The San Diego History Center (in the Casa de Balboa) has organized two exhibitions: "San Diego Invites the World: The 1915 Expo," to run from Saturday to March 31, 2016; and "Masterworks: Art of the Exposition Era," running through Jan. 3. The center is also screening a 30-minute documentary, "Balboa Park: The Jewel of San Diego," usually at 11 a.m. and 1 and 3 p.m. daily. Call 619-232-6203 to be sure.

The Spreckels Organ Pavilion includes the Spreckels Organ, one of the world’s largest outdoor organs, with 4,530 pipes. At 2 p.m. every Sunday, there’s a free hourlong organ concert. Just about any time, the pavilion’s seats give you a chance to sit and relax.

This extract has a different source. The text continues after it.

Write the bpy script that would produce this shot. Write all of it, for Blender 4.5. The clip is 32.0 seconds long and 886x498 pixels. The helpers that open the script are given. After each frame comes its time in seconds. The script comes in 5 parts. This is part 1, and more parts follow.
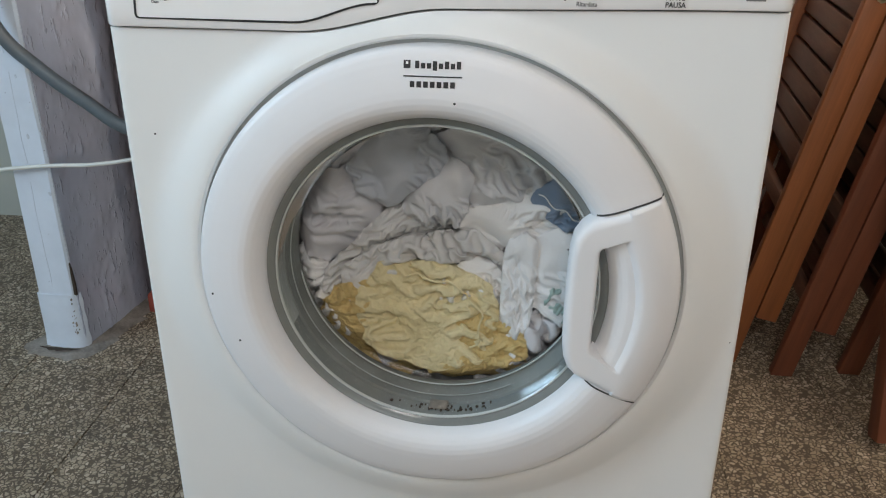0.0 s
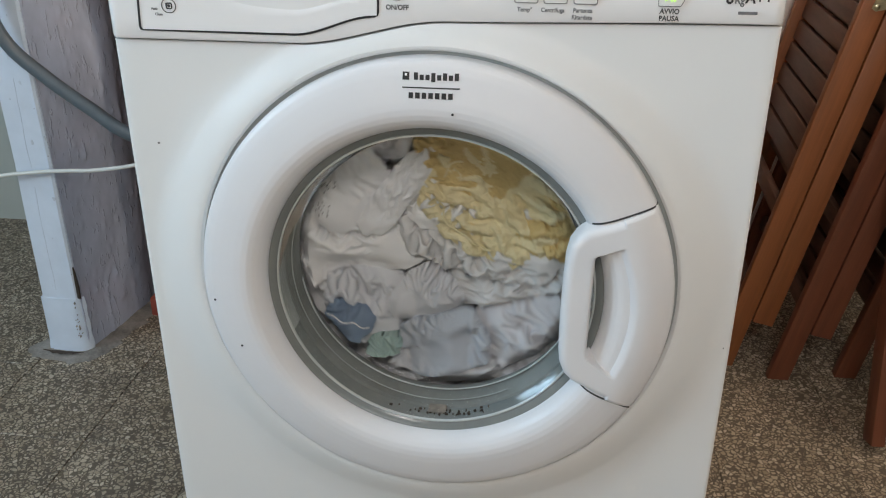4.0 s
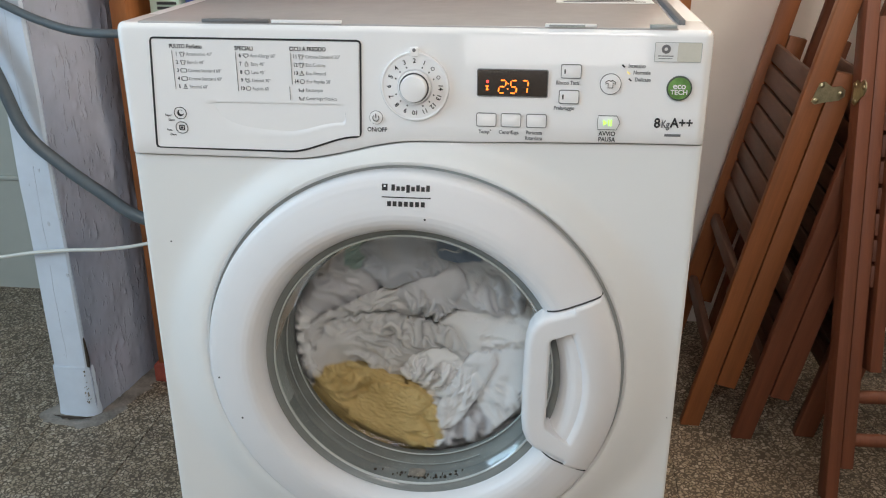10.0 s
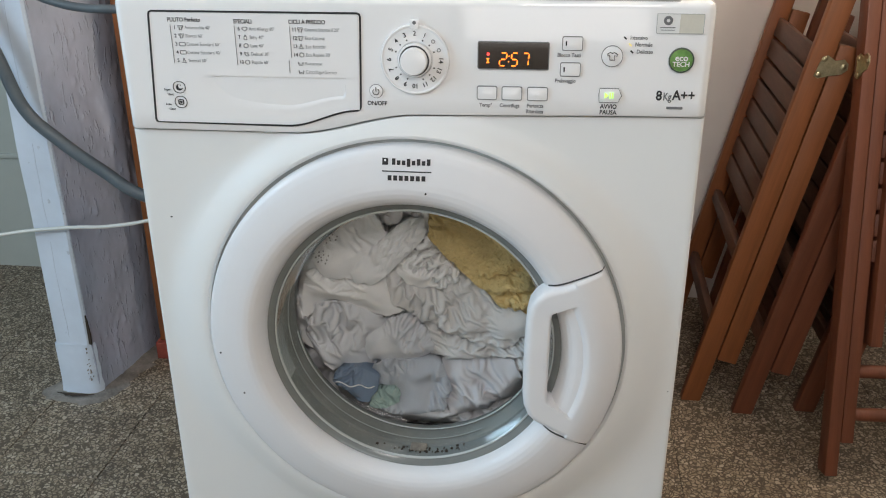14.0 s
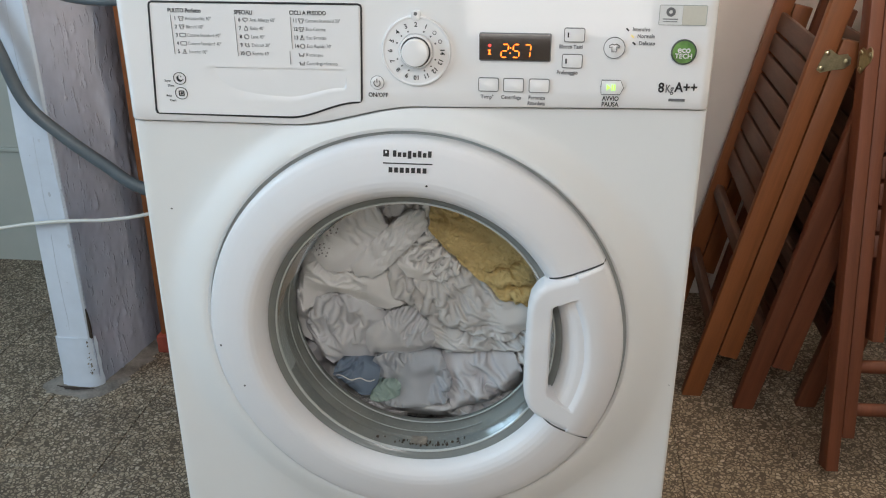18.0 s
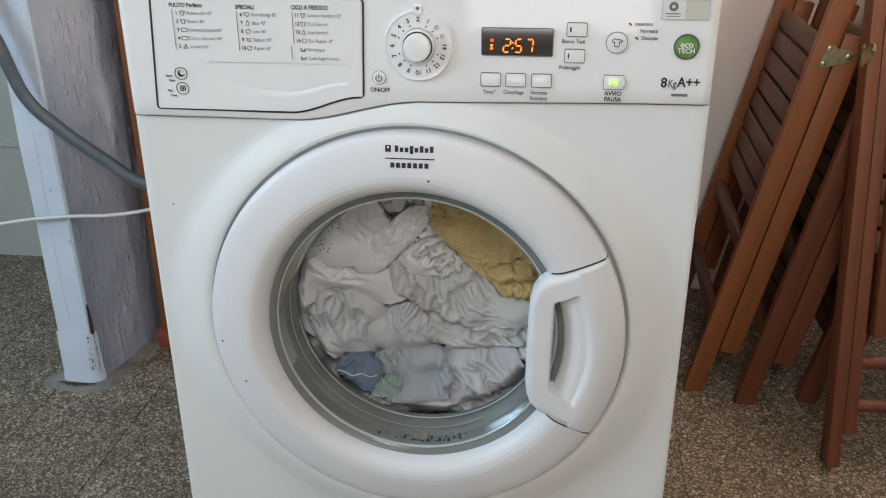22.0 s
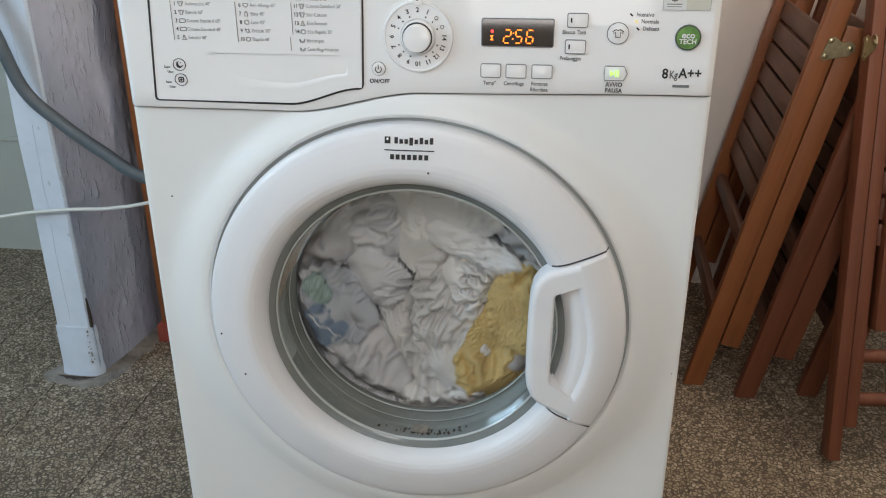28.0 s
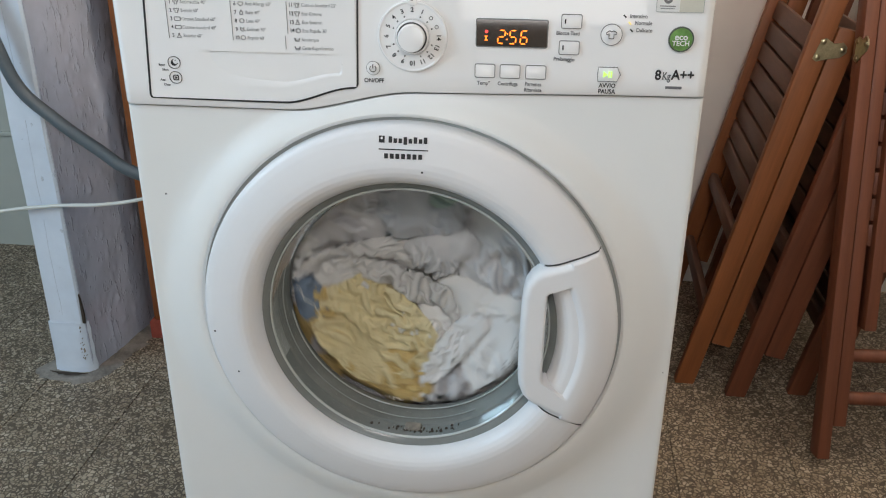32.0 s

The San Diego Zoo, now a 100-acre landmark ( with a sibling San Diego Zoo Safari Park near the northern end of San Diego County, was conceived during the second year of that first expo. Its first animals, including a bear named Caesar, descended from a group that was displayed along the San Diego expo’s Isthmus midway in 1916.

Cabrillo Bridge, designed as the expo’s grand entrance, is a concrete span of seven arches over Cabrillo Canyon and California Route 163. It was closed to cars for seismic upgrades and other repairs in early 2014 but is now open to pedestrians, cyclists and cars approaching from the west on Laurel Street.